Using the material below, print the line that contains "Continue the Blender", the line that contains "return V(AX +", and every line in between, exactly and nothing else.

[Start]

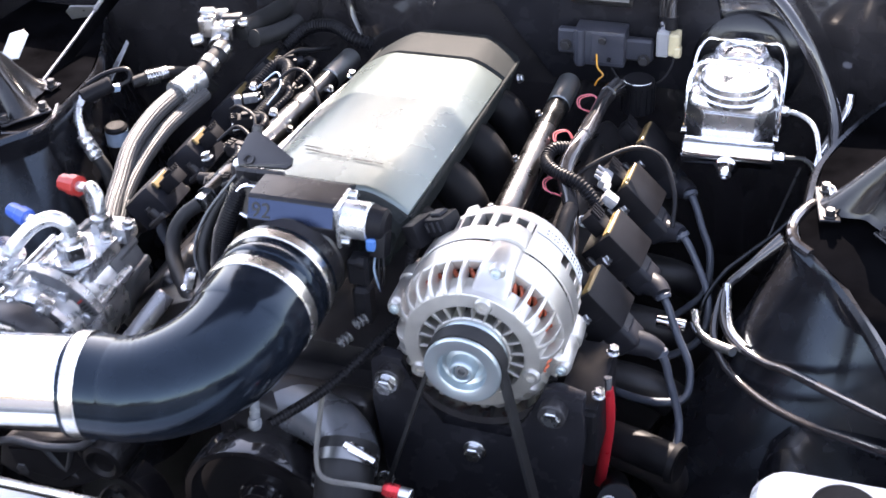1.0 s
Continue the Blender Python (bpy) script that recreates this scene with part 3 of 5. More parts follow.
hose("wiring_loom", [(0.004, -0.060, 0.800), (0.035, 0.0, 0.798), (0.062, 0.045, 0.812), (0.085, 0.09, 0.825)], 0.0047, LOOM, "black corrugated loom running under the elbow", "wiring loom", 0.0007)
for c in ((0.042, 0.032, 0.832), (0.052, 0.050, 0.842)):
    bm = BM()
    for k in range(3):
        ring(bm, V(c) + V(0.003, 0.004, 0.001) * k, (0.5, 0.8, 0.2), 0.0048, 0.0012, 16, 6)
    solo("spring_clip", bm, CASTDARK, "dull coiled spring clip on the hose", "hose clip", "spring clips")

# ---------------------------------------------------------------- alternator
AX, AZ = 0.173, 0.85
alt = thing("alternator", (AX, 0.09, 0.77), "cast aluminium alternator with a grooved pulley and copper windings", "alternator")


def at(ang, r, y):
    a = radians(ang)
    return V(AX + r * math.cos(a), y, AZ + r * math.sin(a))


YD = (0, 1, 0)
BOSSES = ((75.6, 0.0764, 0.0845, 0.0185, 17.0), (168.8, 0.0826, 0.0915, 0.0115, 10.0), (-18.0, 0.0830, 0.0915, 0.0115, 10.0), (252.0, 0.0826, 0.0915, 0.0115, 10.0))
# face: outer annulus, inner ring, spokes
bm = BM()
lathe(bm, (AX, 0, AZ), YD, [(0.034, 0.0495), (0.0305, 0.0500), (0.0297, 0.0506), (0.0295, 0.0514), (0.0295, 0.0640), (0.0300, 0.0650), (0.0315, 0.0655), (0.046, 0.0655), (0.046, 0.0495), (0.034, 0.0495)], 96)
part("face_ring", bm, CAST, alt, sharp=14)
bm = BM()
lathe(bm, (AX, 0, AZ), YD, [(0.0300, 0.018), (0.0300, 0.0366), (0.0312, 0.0378), (0.046, 0.0378), (0.046, 0.018), (0.030, 0.018)], 64)
part("bearing_ring", bm, CAST, alt, sharp=14)
for k in range(22):
    a = 360 / 22 * k + 5
    bm = BM()
    d, t = V(math.cos(radians(a)), 0, math.sin(radians(a))), V(-math.sin(radians(a)), 0, math.cos(radians(a)))
    lo, hi = V(AX, 0, AZ) + d * 0.033, V(AX, 0, AZ) + d * 0.0505
    rows = [[q + t * s * w + V(0, y, 0) for s, y in ((-1, 0.0320), (-0.5, 0.0302), (0.5, 0.0302), (1, 0.0320), (1, 0.048), (-1, 0.048))] for q, w in ((lo, 0.0011), (hi, 0.0017))]
    loft(bm, rows)
    part("spoke", bm, CAST, alt, sharp=20)
# core coloured black so the slots look shaded
bm = BM()
lathe(bm, (AX, 0, AZ), YD, [(0.050, 0), (0.050, 0.052), (0.056, 0.062), (0.062, 0.065), (0.15, 0.065), (0.15, 0)], 48)
part("core", bm, RUNNER, alt, "stator core blackened for the shade inside")
# copper windings seen through the shoulder slots
for k in range(54):
    a = 360 / 54 * k
    p = [at(a - 3, 0.0670, 0.0515), at(a, 0.0705, 0.0560), at(a + 3, 0.0690, 0.063), at(a + 5, 0.067, 0.074)]
    part("winding", tube(BM(), p, 0.0022, 6, 3), COPPER, alt, "red copper winding end")
# cast floor under the fins, open behind
bm = BM()
lathe(bm, (AX, 0, AZ), YD, [(0.0300, 0.0640), (0.0320, 0.0656), (0.0420, 0.0674), (0.0500, 0.0684), (0.0500, 0.0662), (0.042, 0.0648), (0.034, 0.063), (0.0300, 0.0640)], 88)
part("shoulder", bm, CAST, alt)
for k in range(30):
    a = 12 * k + 2
    if any(abs((a - b[0] + 180) % 360 - 180) < b[4] for b in BOSSES):
        continue
    bm = BM()
    d, t = V(math.cos(radians(a)), 0, math.sin(radians(a))), V(-math.sin(radians(a)), 0, math.cos(radians(a)))
    pts = [(0.0630, 0.0297), (0.0655, 0.0297), (0.0708, 0.0330), (0.0757, 0.0395), (0.0785, 0.0475), (0.0797, 0.0560), (0.0800, 0.0640), (0.0700, 0.0640), (0.0660, 0.0515), (0.0630, 0.0420)]
    loft(bm, [[V(AX, y, AZ) + d * r + t * s * (0.0020 + 0.0016 * max(0.0, (0.068 - r) / 0.0065)) for r, y in pts] for s in (-1, 1)])
    bmesh.ops.bevel(bm, geom=[e for e in bm.edges], offset=0.0010, segments=2, affect="EDGES", profile=0.6)
    part("fin", bm, CAST, alt, sharp=20)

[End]

Reply —
Continue the Blender Python (bpy) script that recreates this scene with part 3 of 5. More parts follow.
hose("wiring_loom", [(0.004, -0.060, 0.800), (0.035, 0.0, 0.798), (0.062, 0.045, 0.812), (0.085, 0.09, 0.825)], 0.0047, LOOM, "black corrugated loom running under the elbow", "wiring loom", 0.0007)
for c in ((0.042, 0.032, 0.832), (0.052, 0.050, 0.842)):
    bm = BM()
    for k in range(3):
        ring(bm, V(c) + V(0.003, 0.004, 0.001) * k, (0.5, 0.8, 0.2), 0.0048, 0.0012, 16, 6)
    solo("spring_clip", bm, CASTDARK, "dull coiled spring clip on the hose", "hose clip", "spring clips")

# ---------------------------------------------------------------- alternator
AX, AZ = 0.173, 0.85
alt = thing("alternator", (AX, 0.09, 0.77), "cast aluminium alternator with a grooved pulley and copper windings", "alternator")


def at(ang, r, y):
    a = radians(ang)
    return V(AX + r * math.cos(a), y, AZ + r * math.sin(a))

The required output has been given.